— Aim of the task —
Provide nothing beyond the count of lines that include the string "Blender".

— Given entries —
§ §
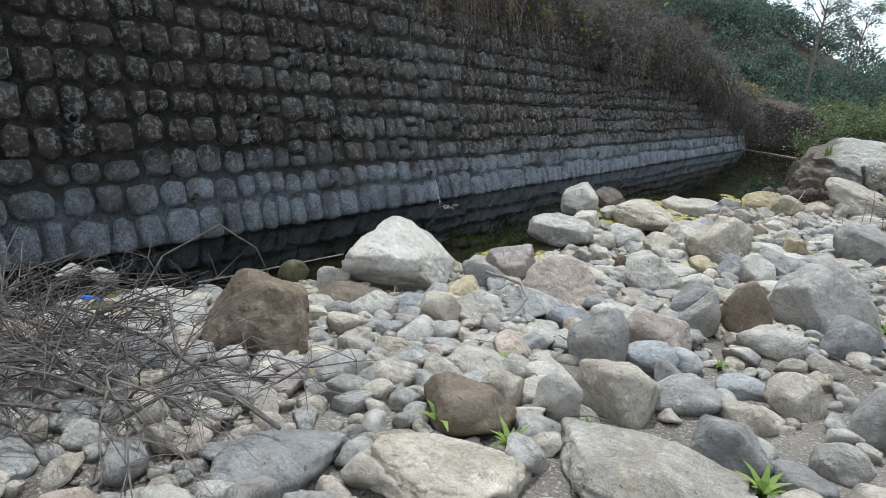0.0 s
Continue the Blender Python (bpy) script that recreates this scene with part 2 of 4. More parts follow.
§ §
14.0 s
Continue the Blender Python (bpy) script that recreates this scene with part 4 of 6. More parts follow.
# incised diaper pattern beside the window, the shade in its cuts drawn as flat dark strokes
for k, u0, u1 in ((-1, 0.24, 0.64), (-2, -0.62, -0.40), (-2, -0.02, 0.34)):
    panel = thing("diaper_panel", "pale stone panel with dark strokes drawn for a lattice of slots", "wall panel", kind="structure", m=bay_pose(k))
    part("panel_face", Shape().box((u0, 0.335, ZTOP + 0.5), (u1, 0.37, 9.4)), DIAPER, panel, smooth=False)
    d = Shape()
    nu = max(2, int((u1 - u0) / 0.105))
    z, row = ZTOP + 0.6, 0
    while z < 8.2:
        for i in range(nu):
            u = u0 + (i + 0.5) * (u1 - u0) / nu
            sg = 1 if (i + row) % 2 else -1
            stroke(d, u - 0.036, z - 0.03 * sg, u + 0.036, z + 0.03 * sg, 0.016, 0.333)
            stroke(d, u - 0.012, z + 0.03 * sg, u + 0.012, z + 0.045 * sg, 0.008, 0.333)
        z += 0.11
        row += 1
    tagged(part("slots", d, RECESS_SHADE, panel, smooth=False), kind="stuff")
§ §
— Response for this exercise —
2